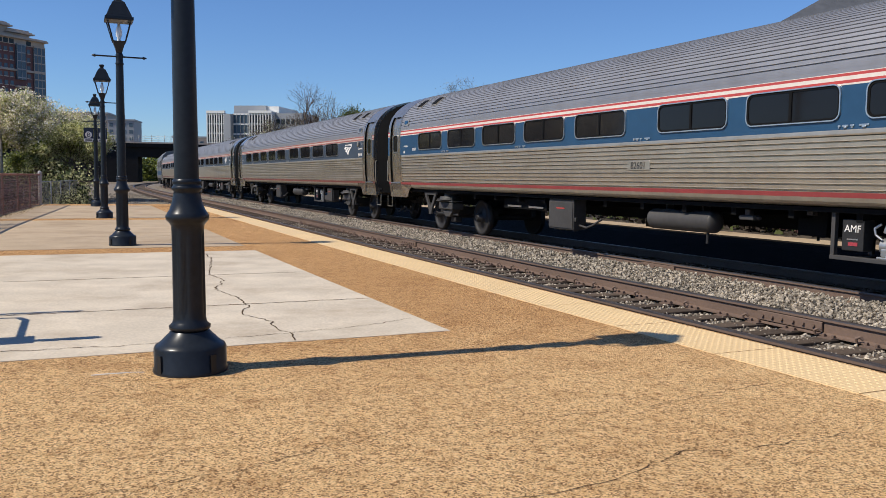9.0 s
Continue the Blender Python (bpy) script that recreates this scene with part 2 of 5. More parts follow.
M_SLAT = leaf_material("brown_fence_slat", (0.32, 0.175, 0.135), 0.35)
# near-black leaf, also mixed into undergrowth and hedge to darken them
M_LEAF_BLACK = leaf_material("near_black_leaf", (0.026, 0.02, 0.016), 0.1)
M_BLOSSOM = leaf_material("white_blossom", (0.84, 0.76, 0.66), 0.5)
M_LEAF_PALE = leaf_material("pale_spring_leaf", (0.56, 0.54, 0.29))
M_LEAF = leaf_material("spring_leaf", (0.27, 0.30, 0.06))
M_LEAF_DARK = leaf_material("evergreen_leaf", (0.12, 0.145, 0.055))
M_BRICK = material("dark_red_brick", (0.165, 0.078, 0.072), 0.85, vary=0.2, grain=1.2, blotch=0.1, bump=0.1)
M_LIME = material("pale_limestone", (0.45, 0.37, 0.30), 0.8, vary=0.1, grain=1, blotch=0.1, bump=0.1)
M_FACGLASS = glass_material("blue_green_glazing", (0.10, 0.14, 0.17), 0.15, dark=True)
M_OFFGLASS = glass_material("dark_office_glass", (0.02, 0.03, 0.035), 0.3, dark=True)
M_OFFICE = material("office_white_panel", (0.72, 0.71, 0.66), 0.6, vary=0.06, grain=1, blotch=0.1, bump=0)
M_OFFICEGREY = material("office_grey_panel", (0.30, 0.31, 0.32), 0.6, vary=0.08, grain=1, blotch=0.1, bump=0)
# bridge: its shaded face and dark weathering both go into this near-black colour
M_BRIDGE = material("shaded_bridge_concrete", (0.018, 0.0175, 0.0175), 0.9, spec=0.1, vary=0.2, grain=1, blotch=0.15, bump=0.2)
M_SHINGLE = material("grey_shingle", (0.075, 0.08, 0.09), 0.9, vary=0.3, grain=6, bump=0.5, depth=0.02)
M_SIGNBLUE = material("sign_dark_blue", (0.015, 0.025, 0.05), 0.5, bump=0)
M_LOCO = material("locomotive_silver", (0.17, 0.17, 0.165), 0.5, 0.3, vary=0.12, grain=3, bump=0.03)

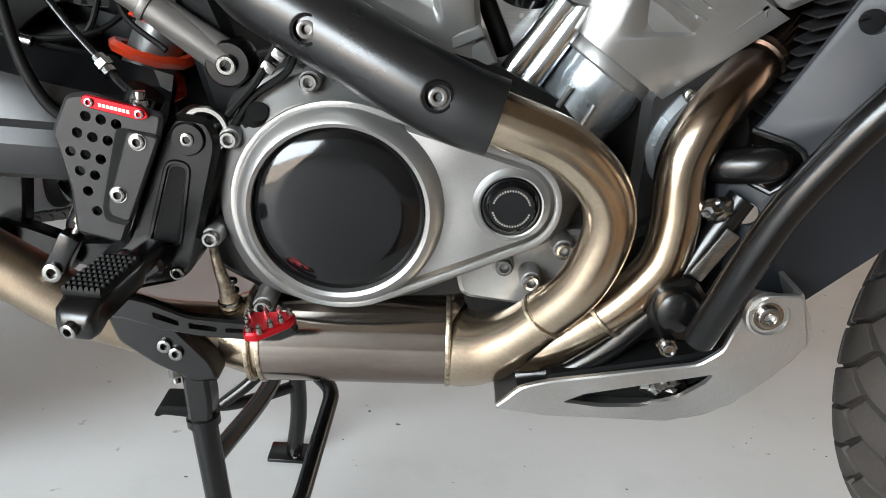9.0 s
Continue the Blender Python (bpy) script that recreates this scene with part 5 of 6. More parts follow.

Exercise
Print each of the records above exactly as written, leaving no picture in the copy.

Exercise solution
9.0 s
Continue the Blender Python (bpy) script that recreates this scene with part 2 of 5. More parts follow.
M_SLAT = leaf_material("brown_fence_slat", (0.32, 0.175, 0.135), 0.35)
# near-black leaf, also mixed into undergrowth and hedge to darken them
M_LEAF_BLACK = leaf_material("near_black_leaf", (0.026, 0.02, 0.016), 0.1)
M_BLOSSOM = leaf_material("white_blossom", (0.84, 0.76, 0.66), 0.5)
M_LEAF_PALE = leaf_material("pale_spring_leaf", (0.56, 0.54, 0.29))
M_LEAF = leaf_material("spring_leaf", (0.27, 0.30, 0.06))
M_LEAF_DARK = leaf_material("evergreen_leaf", (0.12, 0.145, 0.055))
M_BRICK = material("dark_red_brick", (0.165, 0.078, 0.072), 0.85, vary=0.2, grain=1.2, blotch=0.1, bump=0.1)
M_LIME = material("pale_limestone", (0.45, 0.37, 0.30), 0.8, vary=0.1, grain=1, blotch=0.1, bump=0.1)
M_FACGLASS = glass_material("blue_green_glazing", (0.10, 0.14, 0.17), 0.15, dark=True)
M_OFFGLASS = glass_material("dark_office_glass", (0.02, 0.03, 0.035), 0.3, dark=True)
M_OFFICE = material("office_white_panel", (0.72, 0.71, 0.66), 0.6, vary=0.06, grain=1, blotch=0.1, bump=0)
M_OFFICEGREY = material("office_grey_panel", (0.30, 0.31, 0.32), 0.6, vary=0.08, grain=1, blotch=0.1, bump=0)
# bridge: its shaded face and dark weathering both go into this near-black colour
M_BRIDGE = material("shaded_bridge_concrete", (0.018, 0.0175, 0.0175), 0.9, spec=0.1, vary=0.2, grain=1, blotch=0.15, bump=0.2)
M_SHINGLE = material("grey_shingle", (0.075, 0.08, 0.09), 0.9, vary=0.3, grain=6, bump=0.5, depth=0.02)
M_SIGNBLUE = material("sign_dark_blue", (0.015, 0.025, 0.05), 0.5, bump=0)
M_LOCO = material("locomotive_silver", (0.17, 0.17, 0.165), 0.5, 0.3, vary=0.12, grain=3, bump=0.03)

9.0 s
Continue the Blender Python (bpy) script that recreates this scene with part 5 of 6. More parts follow.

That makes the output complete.